Give back the full listing verbatim, apart from its images.

***

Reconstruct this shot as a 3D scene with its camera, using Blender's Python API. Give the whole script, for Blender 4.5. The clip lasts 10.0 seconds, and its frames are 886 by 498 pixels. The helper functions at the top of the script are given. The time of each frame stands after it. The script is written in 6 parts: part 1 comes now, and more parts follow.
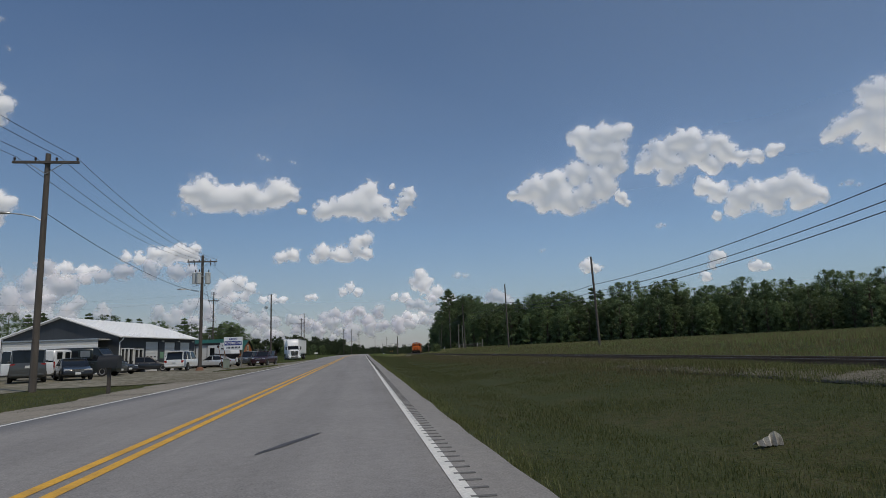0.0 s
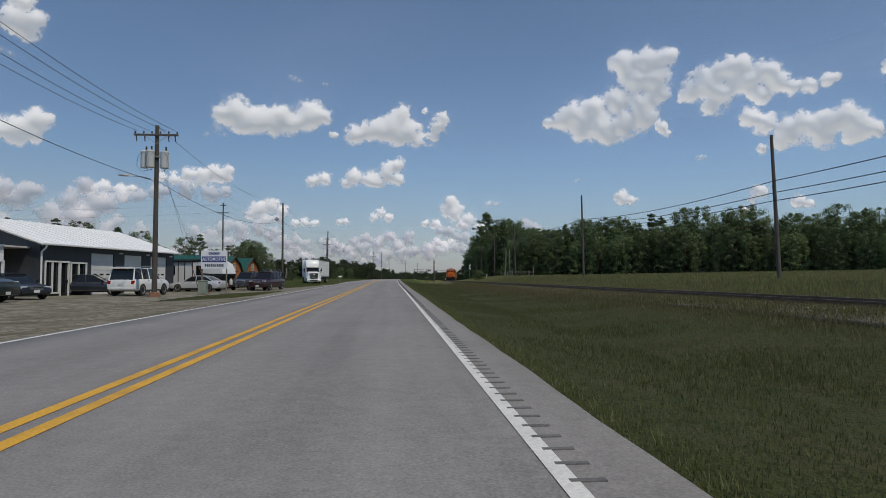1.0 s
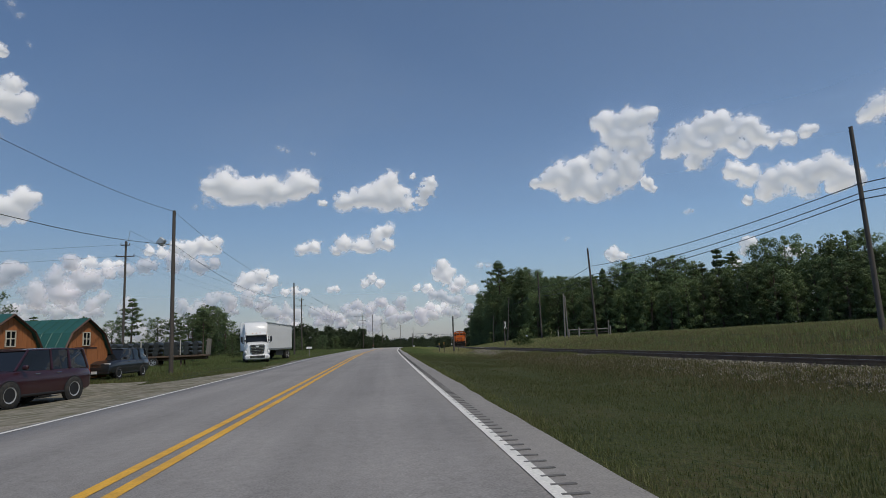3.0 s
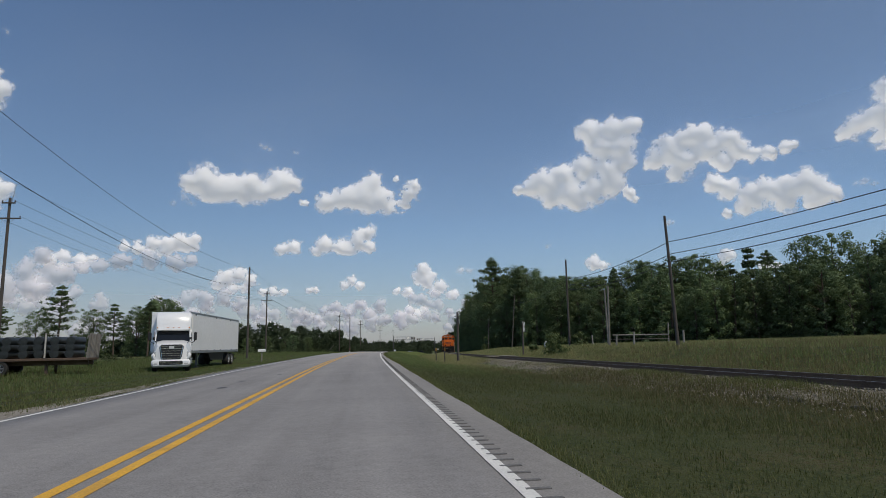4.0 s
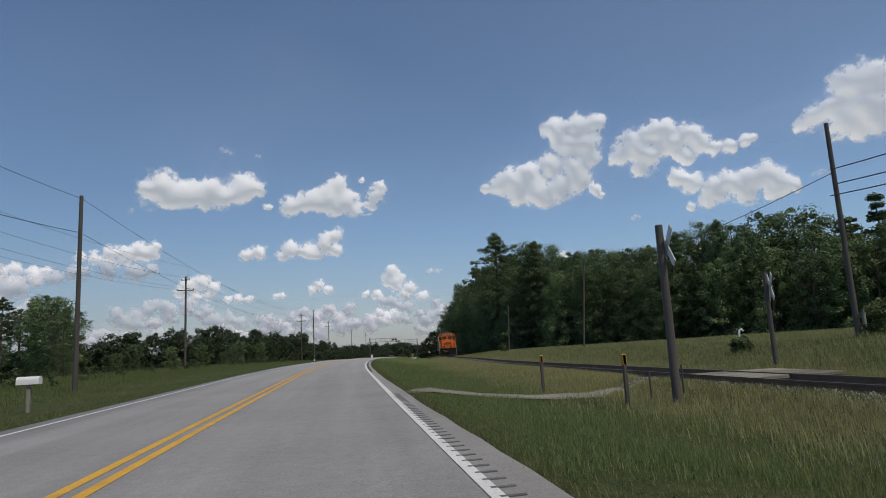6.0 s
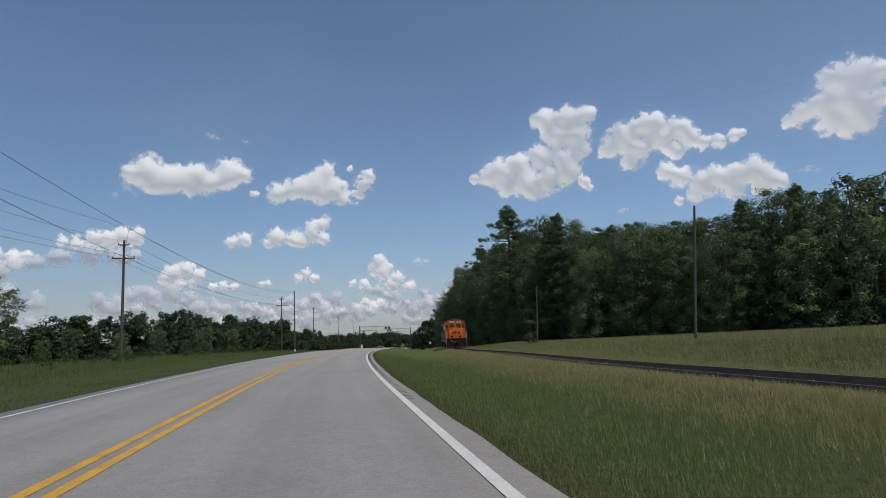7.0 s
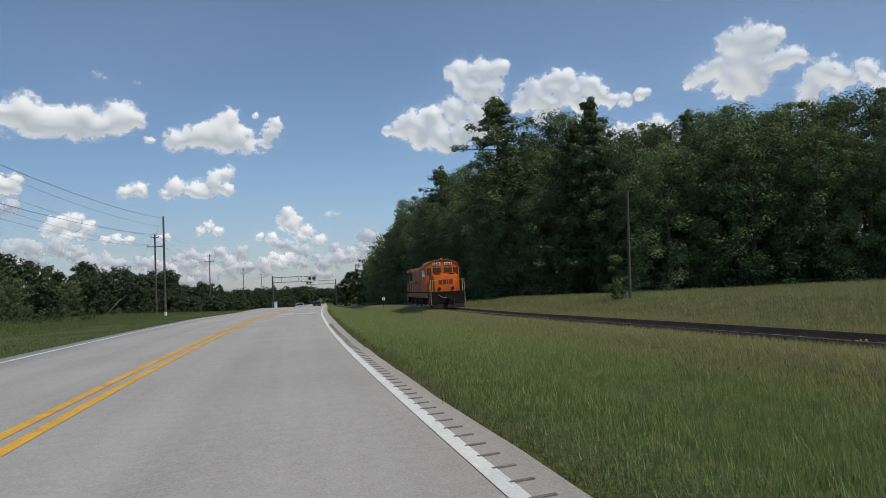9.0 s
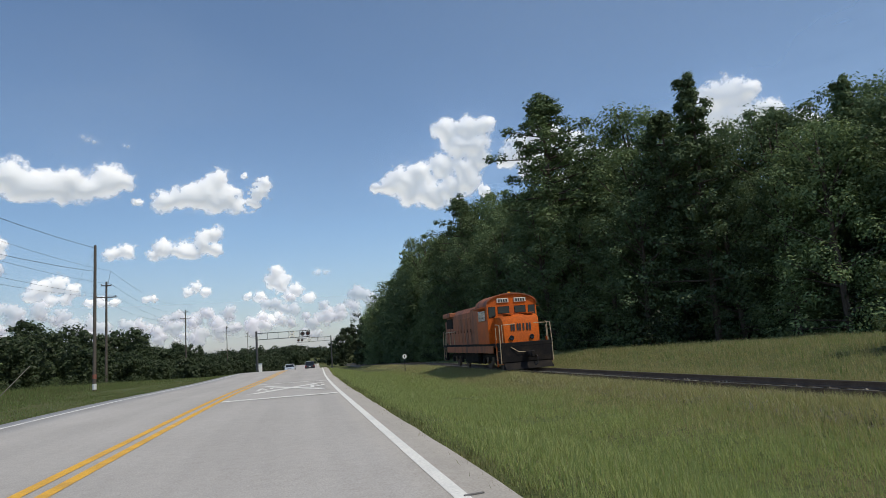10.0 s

***

_EXPECTED ANSWER:_
Reconstruct this shot as a 3D scene with its camera, using Blender's Python API. Give the whole script, for Blender 4.5. The clip lasts 10.0 seconds, and its frames are 886 by 498 pixels. The helper functions at the top of the script are given. The time of each frame stands after it. The script is written in 6 parts: part 1 comes now, and more parts follow.
0.0 s
1.0 s
3.0 s
4.0 s
6.0 s
7.0 s
9.0 s
10.0 s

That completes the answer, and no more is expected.